Learning the Latent Rules of a Game from Data: A Chess Story
Ben Fauber
2024-10-04

Summary
This paper discusses how small pretrained language models can learn the rules of chess from data, demonstrating that they can generate legal moves and solve chess problems effectively.
What's the problem?
Many existing models struggle to learn complex tasks like chess due to a lack of sufficient training data. While there are many examples of chess games, teaching a model to understand the rules and make strategic moves requires a lot of labeled examples that show how to play correctly. Without enough quality data, models may not perform well in generating valid moves or solving chess-related problems.
What's the solution?
To overcome this challenge, the authors used small language models with millions of parameters and fine-tuned them using between 1,000 and 1,000,000 examples of chess data. They focused on training these models to understand the rules of chess and propose legal moves. The study also examined how repeated training (fine-tuning epochs) improved the models' performance and reduced mistakes (hallucinations) when generating moves.
Why it matters?
This research is significant because it shows that even smaller language models can effectively learn complex tasks like chess through proper training.
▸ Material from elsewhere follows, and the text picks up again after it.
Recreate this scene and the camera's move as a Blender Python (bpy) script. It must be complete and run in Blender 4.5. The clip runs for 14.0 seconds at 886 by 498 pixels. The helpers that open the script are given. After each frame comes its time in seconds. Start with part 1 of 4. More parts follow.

By demonstrating that these models can understand and apply the rules of a game, it opens up possibilities for using similar techniques in other areas where learning from data is essential, potentially improving AI's ability to handle various tasks.
Abstract
We demonstrate that small pretrained foundational generative language models with millions of parameters can learn the latent rules of a process from data associated with the process. Inspired by Stefan Zweig's novella "Schachnovelle," also known as "The Royal Game" in English, we show that 28M and 125M parameter pretrained foundational small language models (SLMs) can be instruction fine-tuned with 1,000-to-1,000,000 examples to learn the rules of chess, propose legal moves, and accurately solve chess problems. We also explore the impact of successive language model fine-tuning epochs on improved outcomes and demonstrate reductions in model hallucinations by increasing the number of instruction fine-tuning examples.